___ DATASET ROWS ___

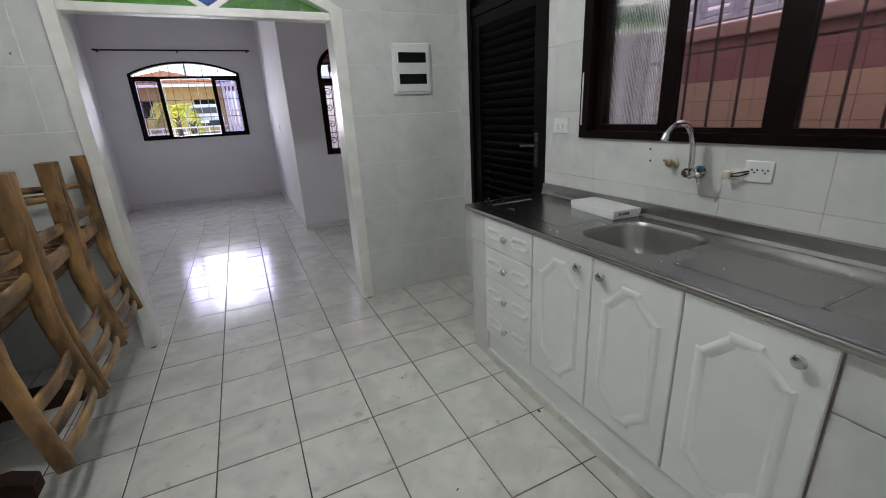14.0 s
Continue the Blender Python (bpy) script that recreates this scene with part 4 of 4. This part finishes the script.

___
___ DATASET ROWS ___

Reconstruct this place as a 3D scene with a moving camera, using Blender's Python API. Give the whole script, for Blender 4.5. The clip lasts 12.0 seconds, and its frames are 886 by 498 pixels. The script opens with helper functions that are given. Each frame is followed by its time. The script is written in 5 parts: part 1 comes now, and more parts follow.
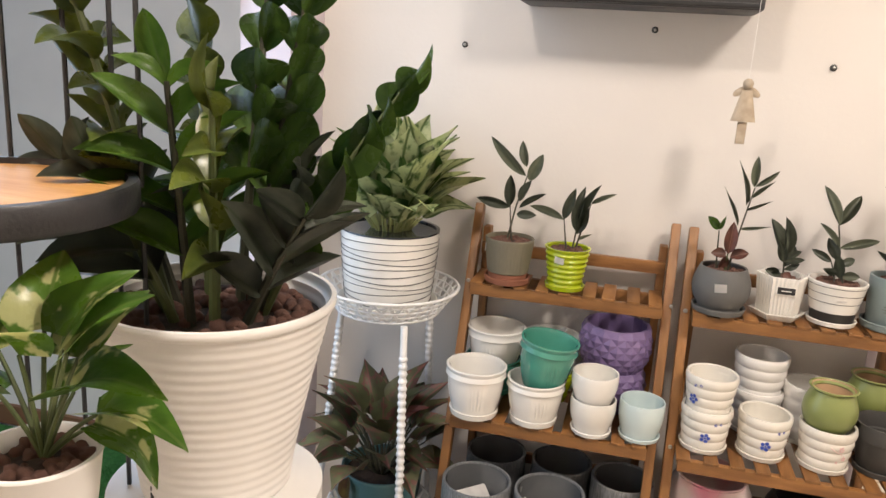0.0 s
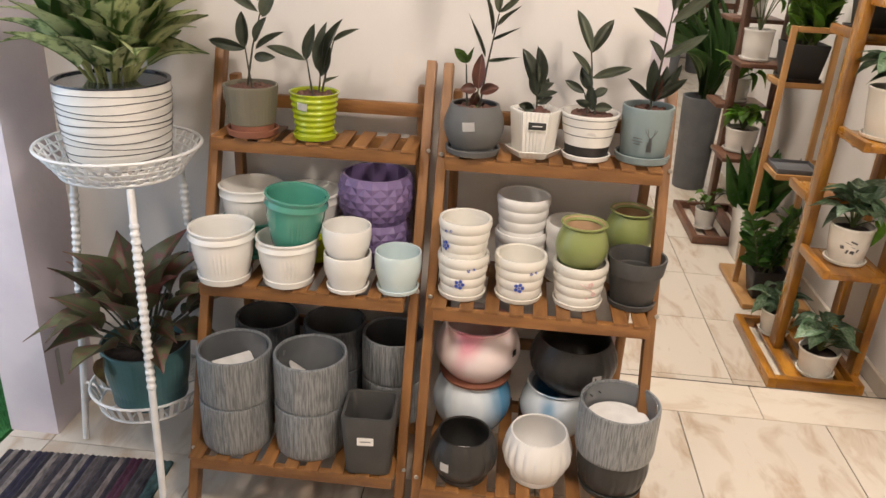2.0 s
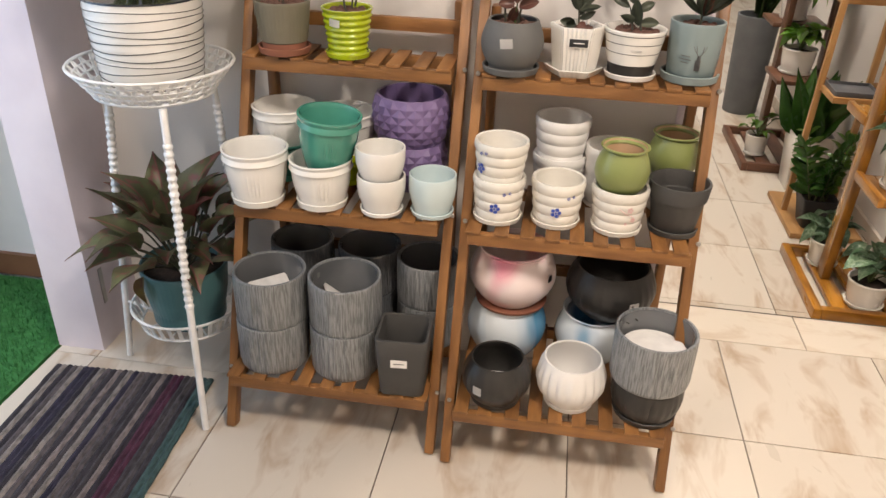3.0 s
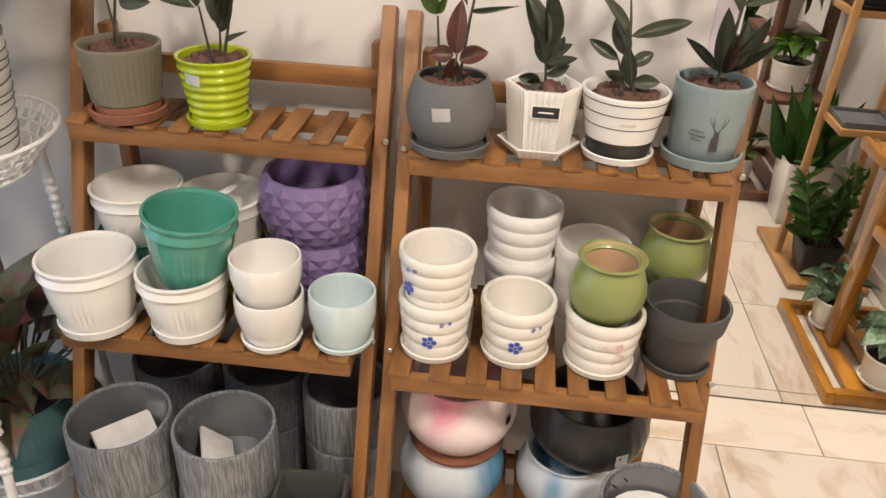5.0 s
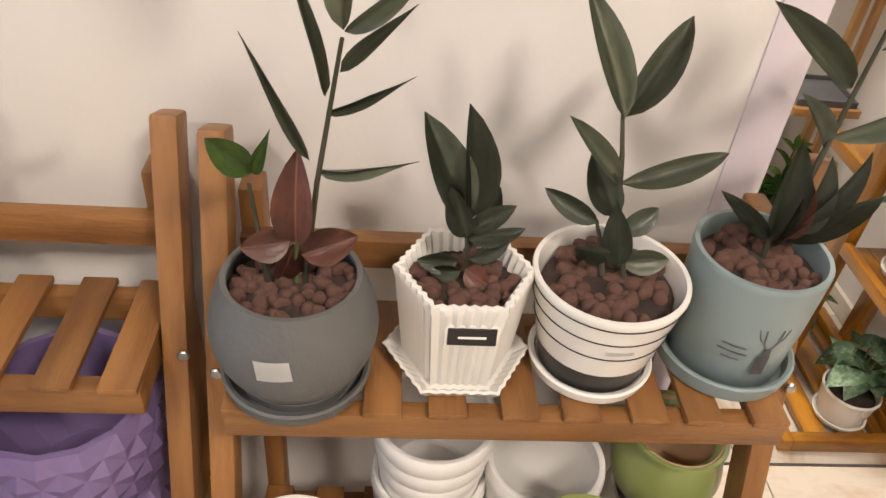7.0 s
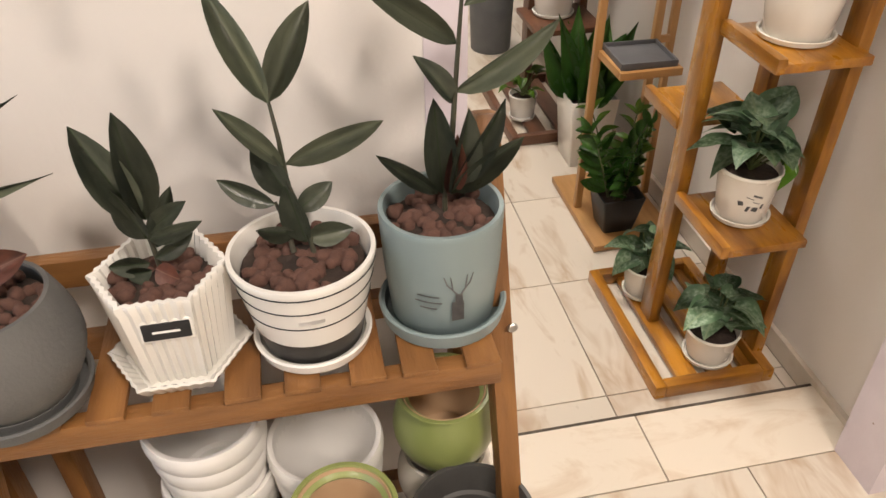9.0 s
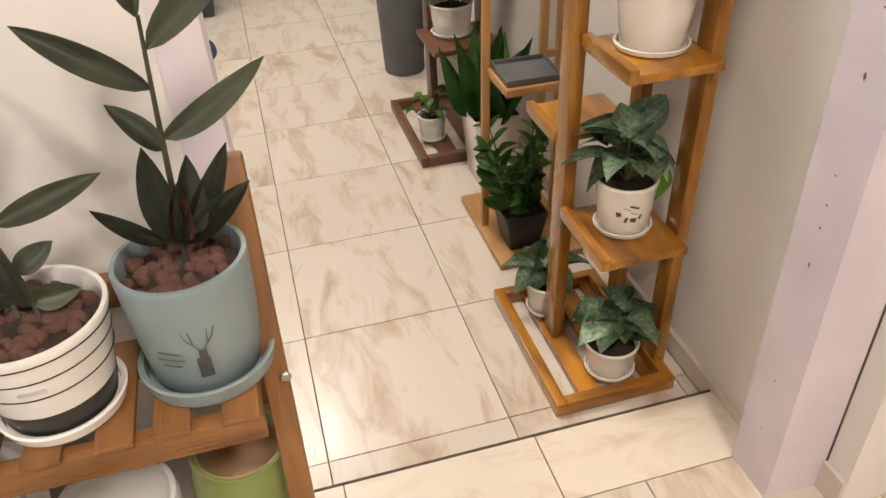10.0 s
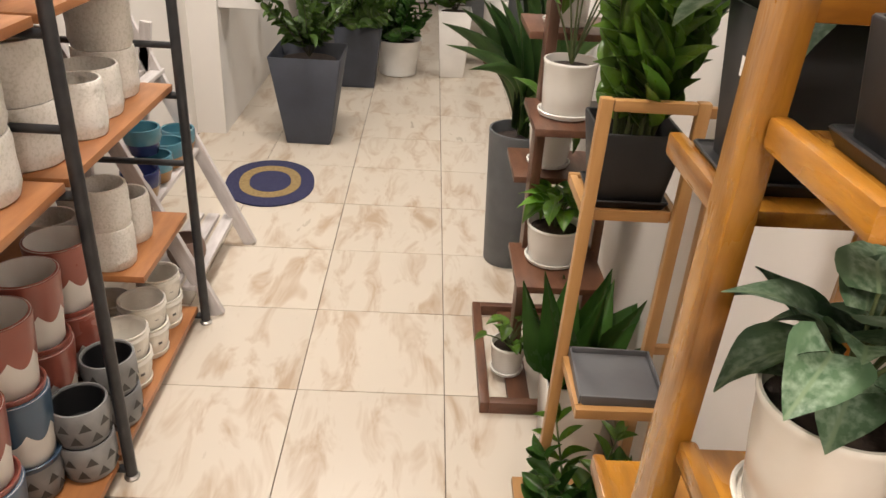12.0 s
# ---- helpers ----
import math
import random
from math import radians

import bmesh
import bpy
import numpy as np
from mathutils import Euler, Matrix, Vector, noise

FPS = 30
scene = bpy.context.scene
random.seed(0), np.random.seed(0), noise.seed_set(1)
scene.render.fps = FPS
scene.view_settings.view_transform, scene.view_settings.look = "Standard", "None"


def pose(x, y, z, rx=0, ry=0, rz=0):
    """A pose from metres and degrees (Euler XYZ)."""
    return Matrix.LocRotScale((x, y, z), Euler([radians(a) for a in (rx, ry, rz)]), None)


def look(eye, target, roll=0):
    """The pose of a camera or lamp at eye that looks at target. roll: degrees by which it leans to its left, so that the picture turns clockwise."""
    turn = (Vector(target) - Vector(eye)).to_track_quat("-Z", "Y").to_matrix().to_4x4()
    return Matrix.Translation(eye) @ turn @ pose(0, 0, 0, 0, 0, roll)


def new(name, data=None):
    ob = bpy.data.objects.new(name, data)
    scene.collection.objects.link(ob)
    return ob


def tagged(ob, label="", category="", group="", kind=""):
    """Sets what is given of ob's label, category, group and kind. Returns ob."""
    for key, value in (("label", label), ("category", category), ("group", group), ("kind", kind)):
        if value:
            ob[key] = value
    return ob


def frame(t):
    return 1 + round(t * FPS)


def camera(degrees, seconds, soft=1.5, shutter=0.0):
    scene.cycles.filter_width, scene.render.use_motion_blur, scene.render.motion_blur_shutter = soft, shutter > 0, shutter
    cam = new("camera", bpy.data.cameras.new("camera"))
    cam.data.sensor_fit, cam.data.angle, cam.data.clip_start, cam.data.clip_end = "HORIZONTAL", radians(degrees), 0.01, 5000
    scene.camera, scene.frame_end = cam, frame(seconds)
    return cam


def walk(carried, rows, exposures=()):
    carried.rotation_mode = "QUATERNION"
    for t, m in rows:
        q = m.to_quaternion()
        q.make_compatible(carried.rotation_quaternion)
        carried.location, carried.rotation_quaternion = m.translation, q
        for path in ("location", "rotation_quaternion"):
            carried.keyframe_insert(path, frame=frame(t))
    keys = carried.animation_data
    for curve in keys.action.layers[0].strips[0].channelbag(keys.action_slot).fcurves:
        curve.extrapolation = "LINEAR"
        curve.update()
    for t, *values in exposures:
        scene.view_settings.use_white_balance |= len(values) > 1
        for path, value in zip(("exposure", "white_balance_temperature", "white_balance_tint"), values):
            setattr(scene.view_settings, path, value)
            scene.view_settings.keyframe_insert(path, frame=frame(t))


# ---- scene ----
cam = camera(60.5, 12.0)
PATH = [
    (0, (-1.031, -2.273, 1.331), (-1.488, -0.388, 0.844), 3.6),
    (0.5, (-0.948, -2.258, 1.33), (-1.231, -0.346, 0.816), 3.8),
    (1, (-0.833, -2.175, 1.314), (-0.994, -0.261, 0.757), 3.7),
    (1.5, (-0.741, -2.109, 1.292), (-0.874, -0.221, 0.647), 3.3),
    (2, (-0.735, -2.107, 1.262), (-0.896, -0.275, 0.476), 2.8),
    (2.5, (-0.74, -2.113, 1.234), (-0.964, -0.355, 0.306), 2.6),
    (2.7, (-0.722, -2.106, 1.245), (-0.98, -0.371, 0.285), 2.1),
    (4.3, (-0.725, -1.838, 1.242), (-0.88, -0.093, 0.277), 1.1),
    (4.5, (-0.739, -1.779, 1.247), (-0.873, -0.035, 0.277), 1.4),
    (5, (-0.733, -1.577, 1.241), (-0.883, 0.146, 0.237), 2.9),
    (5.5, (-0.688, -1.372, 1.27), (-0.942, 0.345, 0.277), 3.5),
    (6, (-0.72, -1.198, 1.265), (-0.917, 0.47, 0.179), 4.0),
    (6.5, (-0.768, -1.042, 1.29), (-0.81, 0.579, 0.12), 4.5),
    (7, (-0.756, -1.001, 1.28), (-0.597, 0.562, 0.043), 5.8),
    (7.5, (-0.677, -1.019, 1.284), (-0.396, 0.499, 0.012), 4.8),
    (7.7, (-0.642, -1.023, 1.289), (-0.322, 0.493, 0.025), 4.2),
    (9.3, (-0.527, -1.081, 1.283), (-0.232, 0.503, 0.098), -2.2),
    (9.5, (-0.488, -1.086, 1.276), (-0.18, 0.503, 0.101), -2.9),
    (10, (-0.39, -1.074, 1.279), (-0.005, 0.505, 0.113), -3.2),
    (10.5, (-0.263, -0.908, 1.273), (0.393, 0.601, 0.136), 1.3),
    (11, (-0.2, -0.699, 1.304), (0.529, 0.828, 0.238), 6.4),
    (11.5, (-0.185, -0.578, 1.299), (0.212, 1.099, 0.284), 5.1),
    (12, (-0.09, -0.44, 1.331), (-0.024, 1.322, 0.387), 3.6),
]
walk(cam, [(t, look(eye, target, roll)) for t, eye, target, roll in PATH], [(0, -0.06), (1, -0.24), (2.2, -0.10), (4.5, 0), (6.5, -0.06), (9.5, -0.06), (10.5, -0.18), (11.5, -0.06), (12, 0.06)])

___
___ DATASET ROWS ___

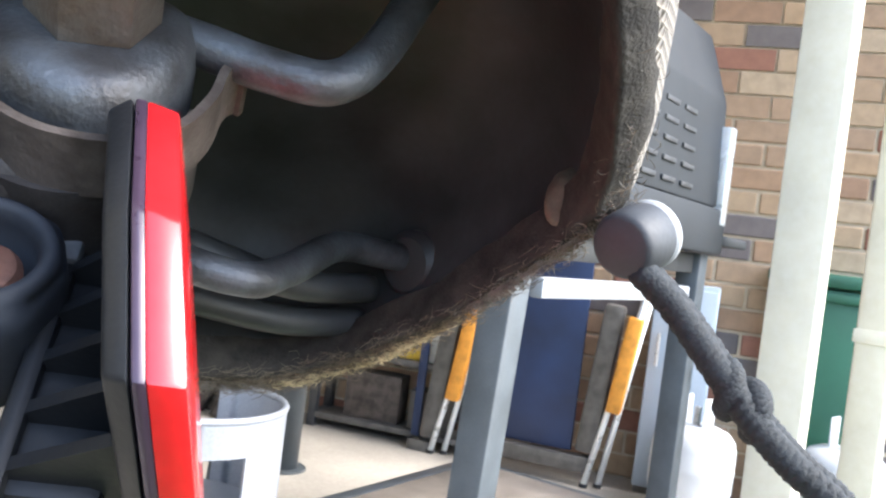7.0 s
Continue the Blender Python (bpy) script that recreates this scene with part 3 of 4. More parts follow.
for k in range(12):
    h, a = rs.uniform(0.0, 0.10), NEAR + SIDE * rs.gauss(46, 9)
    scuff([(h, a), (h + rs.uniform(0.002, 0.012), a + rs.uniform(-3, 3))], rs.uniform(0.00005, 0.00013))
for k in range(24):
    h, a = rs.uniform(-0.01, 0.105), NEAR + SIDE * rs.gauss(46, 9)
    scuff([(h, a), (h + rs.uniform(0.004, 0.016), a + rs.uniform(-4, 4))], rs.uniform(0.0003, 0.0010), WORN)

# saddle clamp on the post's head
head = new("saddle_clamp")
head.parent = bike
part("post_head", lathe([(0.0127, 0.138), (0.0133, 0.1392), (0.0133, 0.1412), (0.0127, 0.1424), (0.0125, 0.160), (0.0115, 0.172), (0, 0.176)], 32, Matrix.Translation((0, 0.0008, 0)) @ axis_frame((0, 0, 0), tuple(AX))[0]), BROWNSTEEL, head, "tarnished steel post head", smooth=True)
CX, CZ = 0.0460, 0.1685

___

YOUR GOAL: Extract every line containing the string "label" from the data above.

RESULT FOR THIS TASK:
def tagged(ob, label="", category="", group="", kind=""):
    """Sets what is given of ob's label, category, group and kind. Returns ob."""
    for key, value in (("label", label), ("category", category), ("group", group), ("kind", kind)):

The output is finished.